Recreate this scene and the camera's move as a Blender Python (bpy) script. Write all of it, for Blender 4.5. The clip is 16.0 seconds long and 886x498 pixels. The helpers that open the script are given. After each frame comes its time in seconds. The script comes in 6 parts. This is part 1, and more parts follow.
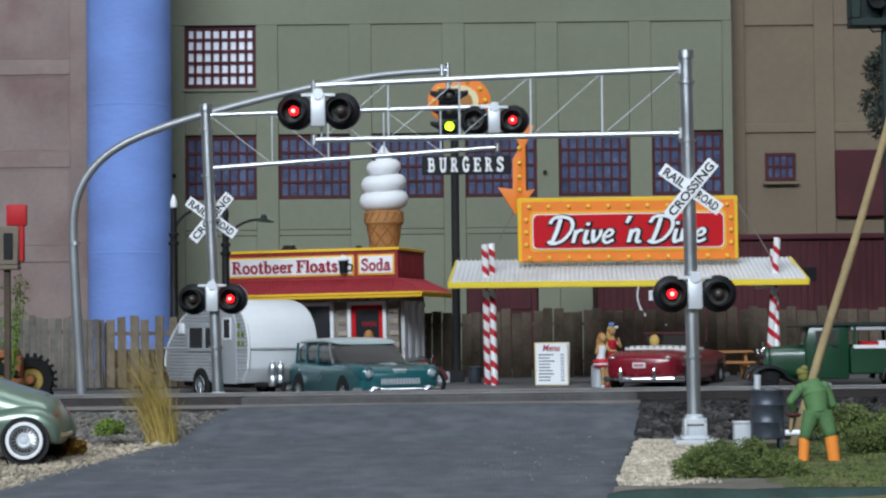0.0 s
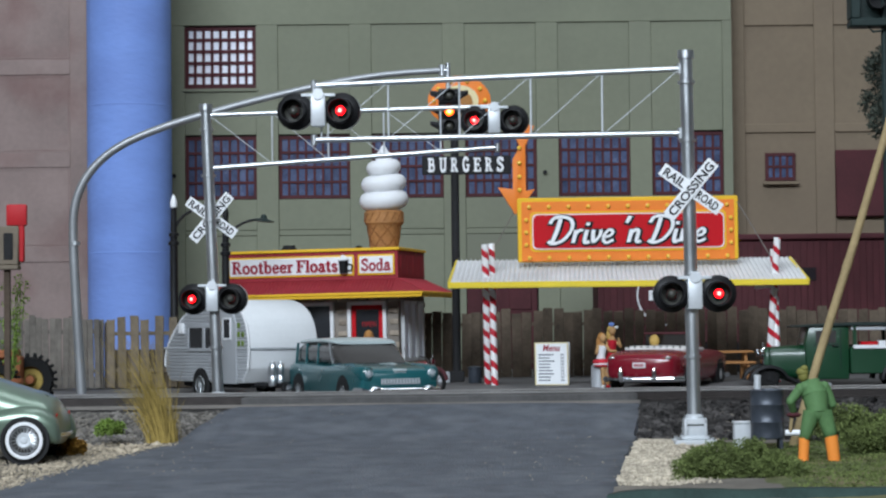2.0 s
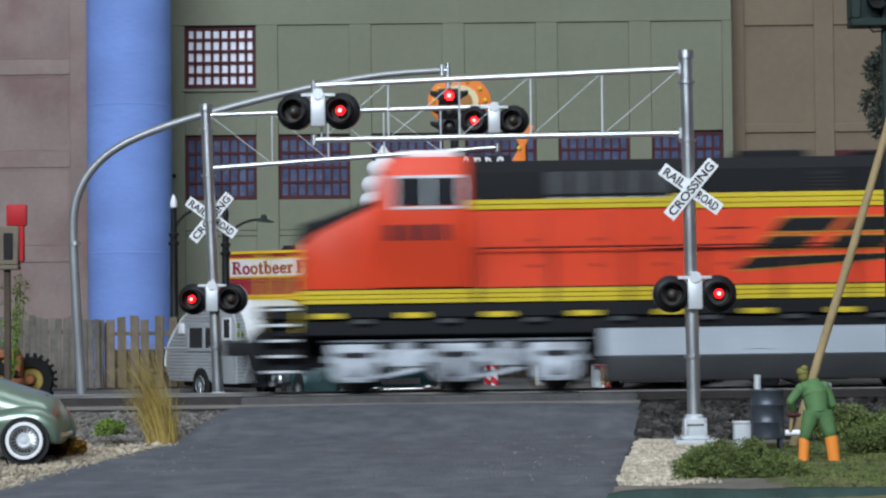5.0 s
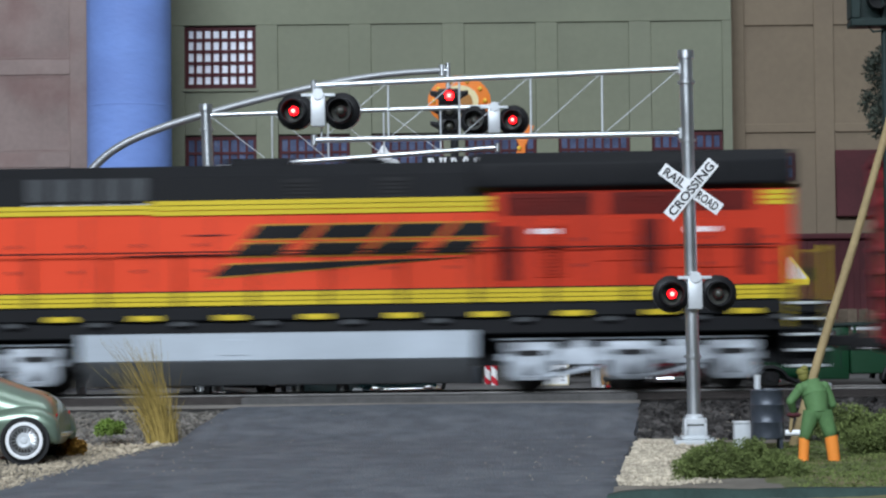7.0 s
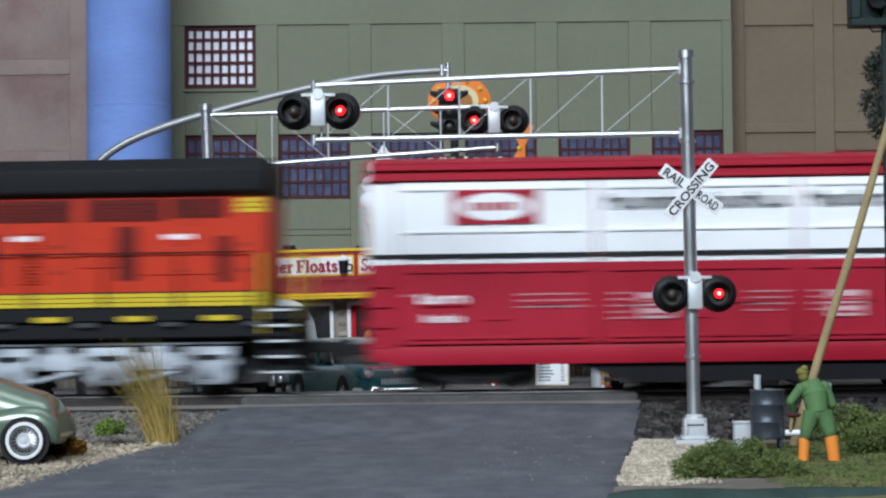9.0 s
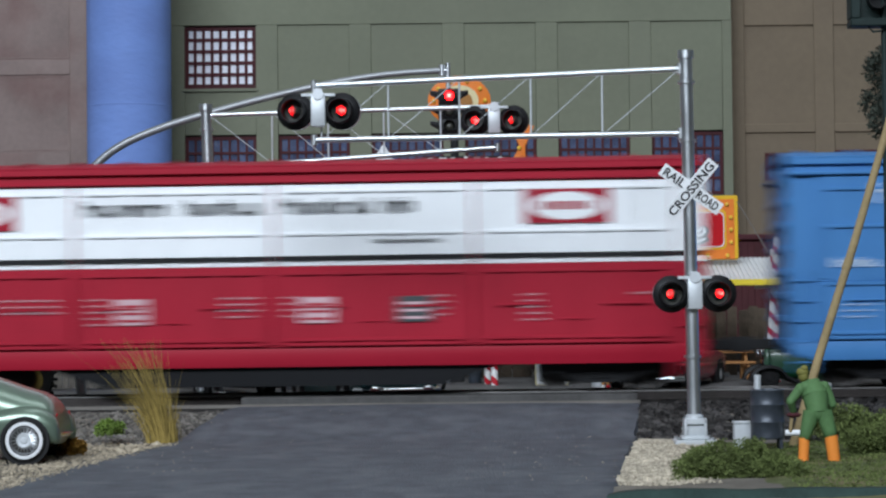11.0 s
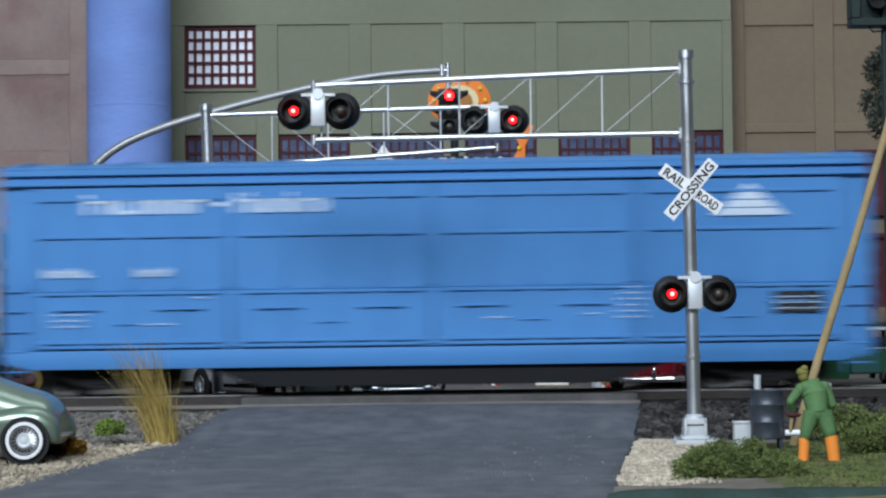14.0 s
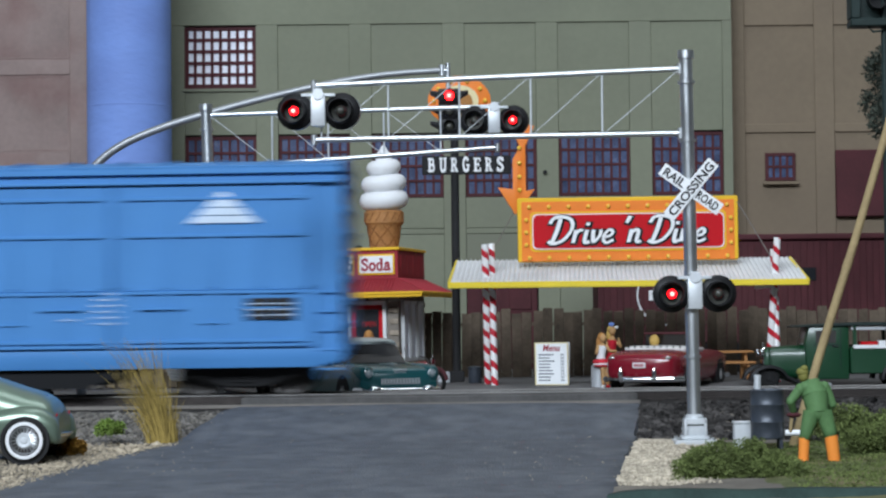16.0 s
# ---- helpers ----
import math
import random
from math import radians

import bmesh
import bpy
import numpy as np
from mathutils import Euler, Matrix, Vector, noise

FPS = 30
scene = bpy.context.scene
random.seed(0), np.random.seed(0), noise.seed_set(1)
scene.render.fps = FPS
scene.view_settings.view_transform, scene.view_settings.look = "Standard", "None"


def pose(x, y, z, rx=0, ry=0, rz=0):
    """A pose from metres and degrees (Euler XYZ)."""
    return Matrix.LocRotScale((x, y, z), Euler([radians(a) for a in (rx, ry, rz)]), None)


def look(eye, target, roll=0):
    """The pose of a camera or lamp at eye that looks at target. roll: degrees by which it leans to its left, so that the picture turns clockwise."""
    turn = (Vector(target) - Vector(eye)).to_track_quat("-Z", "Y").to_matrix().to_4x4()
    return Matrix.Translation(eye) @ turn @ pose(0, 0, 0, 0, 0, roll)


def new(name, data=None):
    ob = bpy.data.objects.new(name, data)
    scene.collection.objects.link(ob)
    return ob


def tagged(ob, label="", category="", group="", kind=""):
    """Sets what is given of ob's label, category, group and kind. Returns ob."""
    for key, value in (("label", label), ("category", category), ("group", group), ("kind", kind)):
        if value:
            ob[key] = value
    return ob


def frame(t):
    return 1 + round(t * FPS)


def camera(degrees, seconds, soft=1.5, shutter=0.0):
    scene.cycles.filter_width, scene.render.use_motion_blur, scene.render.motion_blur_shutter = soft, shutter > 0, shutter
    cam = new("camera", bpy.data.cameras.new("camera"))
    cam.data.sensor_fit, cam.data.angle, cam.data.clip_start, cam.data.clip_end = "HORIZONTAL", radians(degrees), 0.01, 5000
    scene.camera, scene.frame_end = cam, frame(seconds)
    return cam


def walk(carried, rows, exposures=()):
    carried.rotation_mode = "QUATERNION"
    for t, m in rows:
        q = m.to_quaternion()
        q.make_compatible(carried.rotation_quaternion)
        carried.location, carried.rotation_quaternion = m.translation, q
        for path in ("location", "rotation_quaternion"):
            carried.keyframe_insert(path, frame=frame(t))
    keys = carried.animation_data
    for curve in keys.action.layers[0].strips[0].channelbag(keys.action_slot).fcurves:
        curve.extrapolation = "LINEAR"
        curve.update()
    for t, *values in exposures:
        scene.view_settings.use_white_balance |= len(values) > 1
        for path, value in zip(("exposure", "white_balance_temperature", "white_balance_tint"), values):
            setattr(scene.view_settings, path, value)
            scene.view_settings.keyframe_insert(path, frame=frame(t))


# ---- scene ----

******

### [PROMPT]
Your task is to repeat the material above exactly, without its pictures.

### [EXERCISE RESPONSE]
Recreate this scene and the camera's move as a Blender Python (bpy) script. Write all of it, for Blender 4.5. The clip is 16.0 seconds long and 886x498 pixels. The helpers that open the script are given. After each frame comes its time in seconds. The script comes in 6 parts. This is part 1, and more parts follow.
0.0 s
2.0 s
5.0 s
7.0 s
9.0 s
11.0 s
14.0 s
16.0 s
# ---- helpers ----
import math
import random
from math import radians

import bmesh
import bpy
import numpy as np
from mathutils import Euler, Matrix, Vector, noise

FPS = 30
scene = bpy.context.scene
random.seed(0), np.random.seed(0), noise.seed_set(1)
scene.render.fps = FPS
scene.view_settings.view_transform, scene.view_settings.look = "Standard", "None"


def pose(x, y, z, rx=0, ry=0, rz=0):
    """A pose from metres and degrees (Euler XYZ)."""
    return Matrix.LocRotScale((x, y, z), Euler([radians(a) for a in (rx, ry, rz)]), None)


def look(eye, target, roll=0):
    """The pose of a camera or lamp at eye that looks at target. roll: degrees by which it leans to its left, so that the picture turns clockwise."""
    turn = (Vector(target) - Vector(eye)).to_track_quat("-Z", "Y").to_matrix().to_4x4()
    return Matrix.Translation(eye) @ turn @ pose(0, 0, 0, 0, 0, roll)


def new(name, data=None):
    ob = bpy.data.objects.new(name, data)
    scene.collection.objects.link(ob)
    return ob


def tagged(ob, label="", category="", group="", kind=""):
    """Sets what is given of ob's label, category, group and kind. Returns ob."""
    for key, value in (("label", label), ("category", category), ("group", group), ("kind", kind)):
        if value:
            ob[key] = value
    return ob


def frame(t):
    return 1 + round(t * FPS)


def camera(degrees, seconds, soft=1.5, shutter=0.0):
    scene.cycles.filter_width, scene.render.use_motion_blur, scene.render.motion_blur_shutter = soft, shutter > 0, shutter
    cam = new("camera", bpy.data.cameras.new("camera"))
    cam.data.sensor_fit, cam.data.angle, cam.data.clip_start, cam.data.clip_end = "HORIZONTAL", radians(degrees), 0.01, 5000
    scene.camera, scene.frame_end = cam, frame(seconds)
    return cam


def walk(carried, rows, exposures=()):
    carried.rotation_mode = "QUATERNION"
    for t, m in rows:
        q = m.to_quaternion()
        q.make_compatible(carried.rotation_quaternion)
        carried.location, carried.rotation_quaternion = m.translation, q
        for path in ("location", "rotation_quaternion"):
            carried.keyframe_insert(path, frame=frame(t))
    keys = carried.animation_data
    for curve in keys.action.layers[0].strips[0].channelbag(keys.action_slot).fcurves:
        curve.extrapolation = "LINEAR"
        curve.update()
    for t, *values in exposures:
        scene.view_settings.use_white_balance |= len(values) > 1
        for path, value in zip(("exposure", "white_balance_temperature", "white_balance_tint"), values):
            setattr(scene.view_settings, path, value)
            scene.view_settings.keyframe_insert(path, frame=frame(t))


# ---- scene ----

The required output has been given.